Plug Power signed a hydrogen supply deal with Amazon to provide liquid green hydrogen starting in 2025 to help decarbonize Amazon’s operations as part of its commitment to be net-zero carbon by 2040.

Specifically, Amazon and Plug have signed a deal for Plug to supply 10,950 tons per year of liquid green hydrogen to fuel Amazon operations. Using Plug’s electrolyzers, liquefaction capabilities and cryogenic tankers, Plug will deliver hydrogen to Amazon beginning Jan. 1, 2025.

The green hydrogen supply deal is a continuation of joint efforts between Amazon and Plug to expand the applications of green hydrogen beyond material handling. Since 2016, Plug has helped Amazon to deploy more than 15,000 fuel cells to replace batteries in forklifts across 70 distribution centers.

This deal with Amazon marks a growth opportunity for Plug and is expected to help the company toward its 2025 goal of $3 billion in revenue.

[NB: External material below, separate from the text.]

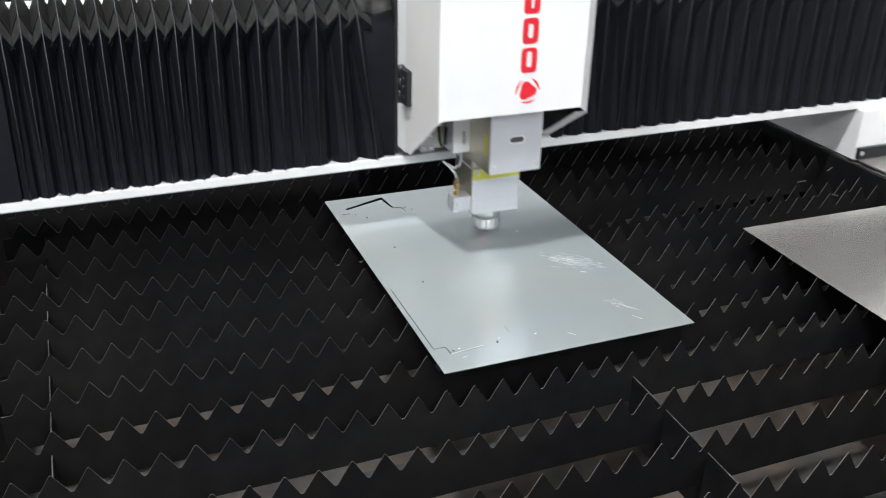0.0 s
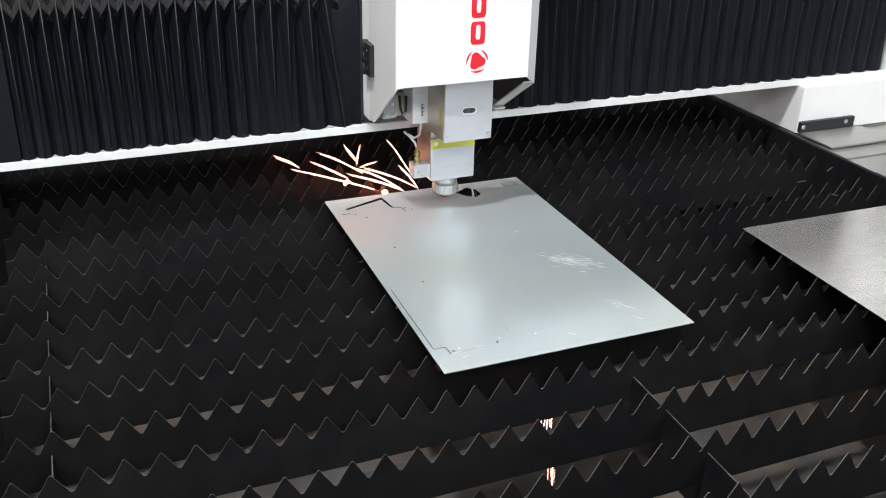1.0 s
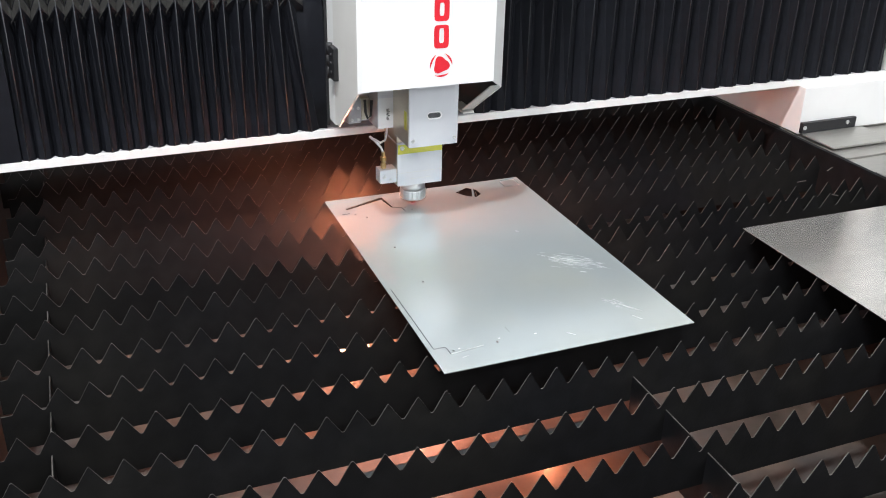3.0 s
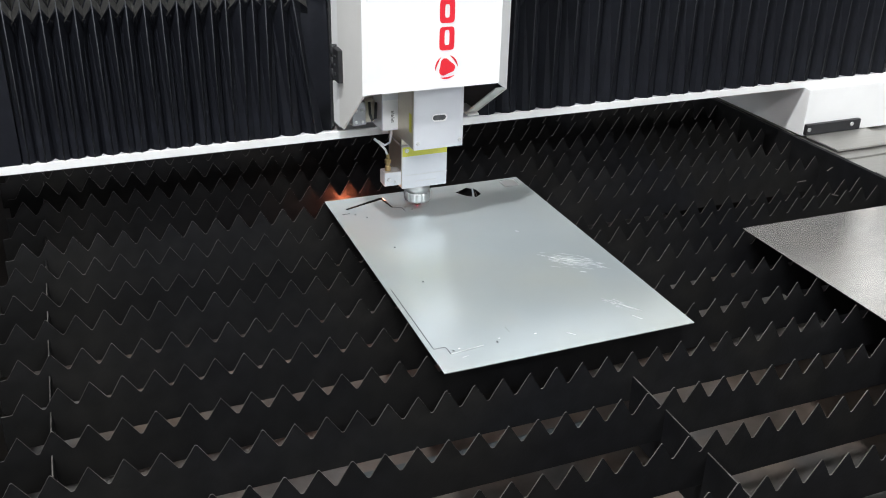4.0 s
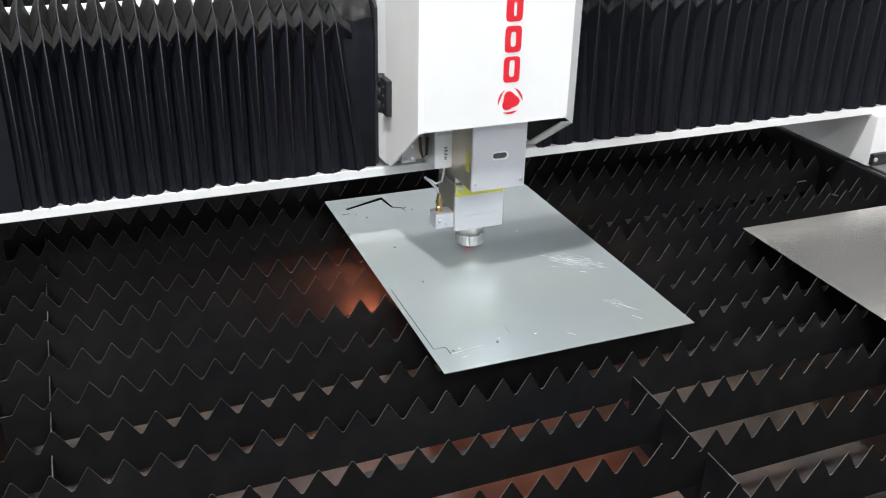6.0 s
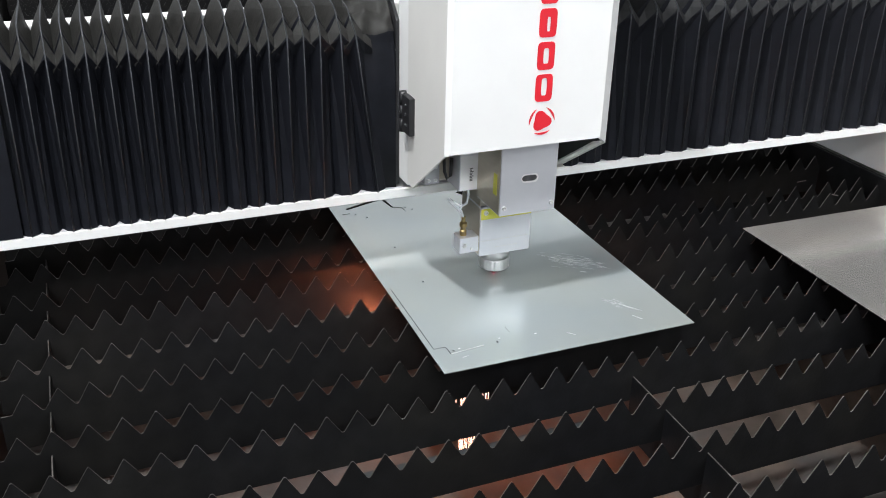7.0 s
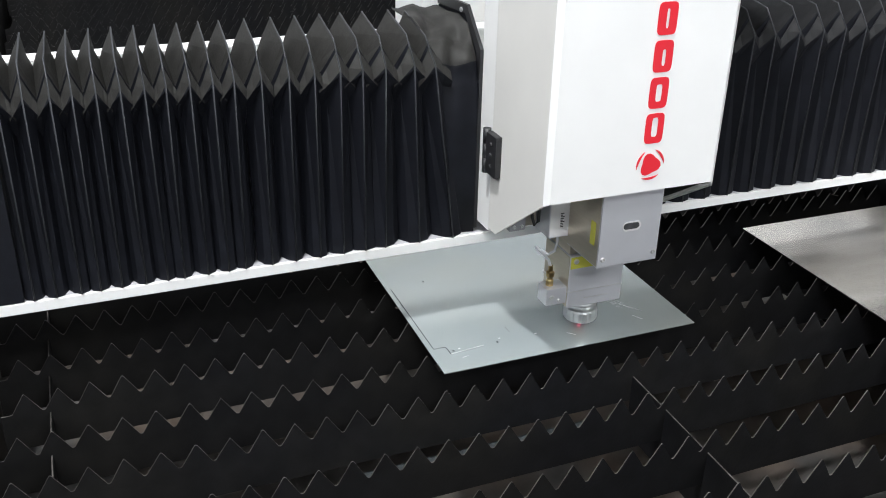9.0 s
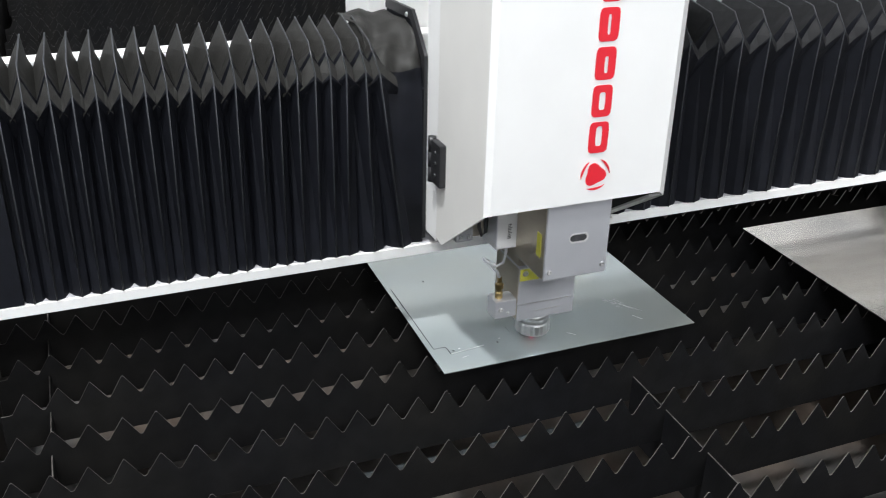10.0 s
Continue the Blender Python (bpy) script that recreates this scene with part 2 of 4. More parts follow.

Plug has granted Amazon a warrant to acquire up to 16,000,000 shares of Plug’s common stock (Warrant Shares), of which the exercise price for the first 9,000,000 Warrant Shares is $22.9841 per share, which is based on the volume weighted average closing price of Plug common stock for the thirty trading days ending 23 August 2022, and the exercise price for the remaining 7,000,000 Warrant Shares will be an amount per share equal to ninety percent (90%) of the 30-day volume weighted average share price of Plug common stock as of the final vesting event that results in full vesting of the first 9,000,000 Amazon Warrant Shares.

Amazon would vest the warrant in full if it spends $2.1 billion over the seven-year term of the warrant across Plug products, including, but not limited to, electrolyzers, fuel cell solutions, and green hydrogen.

To keep up with the increasing demand of green hydrogen from Amazon and other customers, Plug is targeting 70 tons per day of green hydrogen production by the end of 2022. Plug remains on track to produce 500 tons per day in North America by 2025, and 1,000 tons per day globally by 2028, which expands the opportunity for further collaboration with potential customers, including Amazon.



Liquefaction consumes more than 30% of the energy content of hydrogen


I see a lot of H2 projects that don't make sense from an efficiency standpoint, H2 powered trains, long haul trucks, H2 FC cars and the such.
Are we missing something here; or, are H2 interests buying their way into creating the need for H2?